A TRANSPORT expert says the planned £589 million upgrade of the Trans-Pennine rail route is ‘really bad news’ for passengers at Greenfield and Mossley.
The Government recently announced the upgrade, which will bring improvements including electrification and doubling the number of tracks on the most congested sections around Leeds and Huddersfield.
The money will be spent across the north of England but much of it on electrifying the line between Manchester and Leeds, confirmed the Department for Transport.
However, Dr Richard Knowles, an Emeritus Professor of Transport Geography at Salford University who lives in Greenfield, believes the plans will bring no benefit but massive disruption locally.
He said: “This upgrade will only electrify and increase track capacity on the two sections of route between Manchester and Stalybridge and between Huddersfield and Leeds, with no investment or benefits for local services or passengers using local stations between Stalybridge and Huddersfield.
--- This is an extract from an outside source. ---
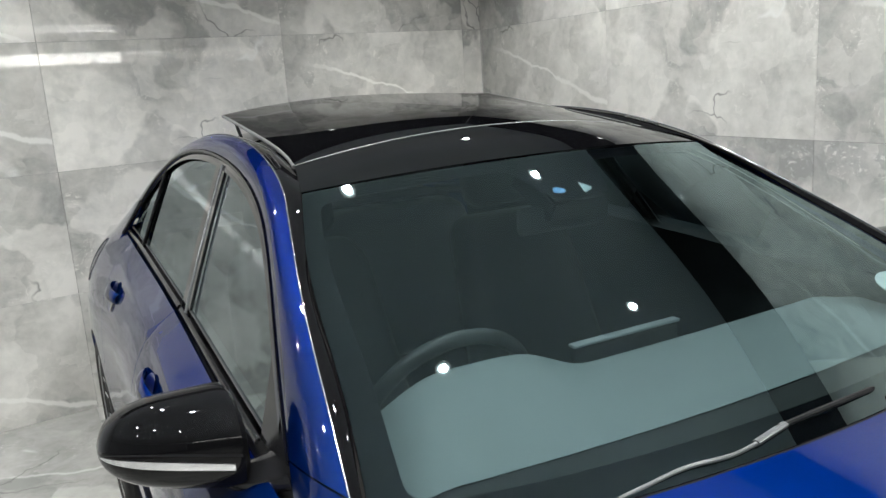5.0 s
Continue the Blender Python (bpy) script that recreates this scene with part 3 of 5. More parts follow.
# head lamp outline, from the hood's corner along the hood edge to the tail and back under
LAMP_TOP = smooth_line([(.604, .002), (.692, .003), (.833, .002), (.981, .005), (1.052, .046)], 26)
LAMP_OUT = smooth_line([(1.052, .050), (1.026, .083), (.978, .115), (.94, .162), (.895, .196), (.845, .222), (.79, .242), (.698, .255), (.622, .267), (.547, .277), (.508, .276)], 40)
LAMP_IN = smooth_line([(.499, .268), (.526, .207), (.561, .123), (.604, .006)], 14)
LAMP = LAMP_TOP + LAMP_OUT + LAMP_IN[:-1]
GRILLE_HALF = smooth_line([(0, .145), (.1, .144), (.287, .140), (.40, .131), (.445, .131), (.467, .152), (.461, .186), (.44, .245), (.413, .30), (.368, .339), (.272, .377), (.136, .399), (0, .408)], 64)
GRILLE = GRILLE_HALF + [(-s, w) for s, w in GRILLE_HALF[-2:0:-1]]
INTAKE = round_path([(.735, .426), (.635, .421), (.575, .424), (.560, .447), (.565, .50), (.575, .548), (.615, .578), (.704, .606), (.793, .629), (.84, .632), (.861, .605), (.853, .567), (.83, .517), (.794, .462)], 70)
LOWER_HALF = [(0, .45), (.24, .459), (.285, .464), (.323, .481), (.365, .506), (.406, .535), (.441, .562), (.474, .588), (.477, .594), (.465, .597), (.40, .602), (.24, .616), (0, .622)]
LOWER_MESH = poly_path(LOWER_HALF + [(-s, w) for s, w in LOWER_HALF[-2:0:-1]], .012)
ARCH_Y, ARCH_R = -.012, .368


def arch_line(cy, r, a0, a1, n=46):
    return [on_shell(cy + r * math.cos(a), .33 + r * math.sin(a), False) for a in np.linspace(a0, a1, n)]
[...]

“It is likely instead to cause years of chaos for local passengers as it will frequently disrupt services calling at Greenfield, Mossley, Marsden and Slaithwaite during construction because of temporary line closures. It is really bad news for residents of Saddleworth and Mossley.
“This so-called ‘upgrade’ is just one-fifth (£589 million) of the £3 billion upgrade for the whole Trans-Pennine rail route announced by Government in 2017 but never implemented.
“The bulk remains uncommitted and will now be reconsidered by the Government and Transport for the North in an Integrated Rail Plan due to be published in December.
“Even if this additional investment is eventually approved, it is unlikely to commence until 2025 or later and take several years to implement.
“This means that at best, passengers using Greenfield, Mossley, Marsden and Slaithwaite stations are likely to have to wait until the late 2020s at the earliest for electrified and more reliable train services and fully accessible stations.”
Mark Ashmore, chair of the Greenfield Rail Action Group (GRAG), welcomed the restatement of the funding but raised concerns over some of the plans.
He said: “Supporters of GRAG and all rail users across the north will have welcomed the Government’s restatement of its commitment to the Trans-Pennine Route Upgrade and the release of almost £600 million.
“What is of great concern is the statement’s ambiguity. Grant Shapps (the Transport Secretary) first states ‘most of the line will be electrified’ and implies the 16 miles between Stalybridge and Huddersfield will not be.
“Yet he then goes on to state ‘these improvements will allow all-electric services between Liverpool, Manchester, Leeds, York and Newcastle’.
“I, along with many others, are at a loss to understand how an electric train will be able to run from Manchester to Leeds and beyond when there is no current plan to electrify such a long section.
“In addition, I am very concerned that the proposed work between Huddersfield, Leeds and York as well as between Stalybridge and Victoria will greatly disrupt the extra peak period trains at Greenfield that provide the half-hourly service.
“The only good news is that because the hourly service at Greenfield is self-contained then there is no reason why, with careful planning, that service should not be able to run reliably.
“What I find most concerning is that without a significant upgrade of the line between Stalybridge and Huddersfield this section will become the new bottleneck for all trains between Manchester and Leeds so potentially preventing the much needed improvements to the train frequency at Greenfield station.
“Grant Shapps has promised to publish an Integrated Rail Plan for the North of England in December and this needs to address all these issues.
“GRAG will continue to press for full electrification of the Trans-Pennine Route as part of the Government’s Green Agenda.”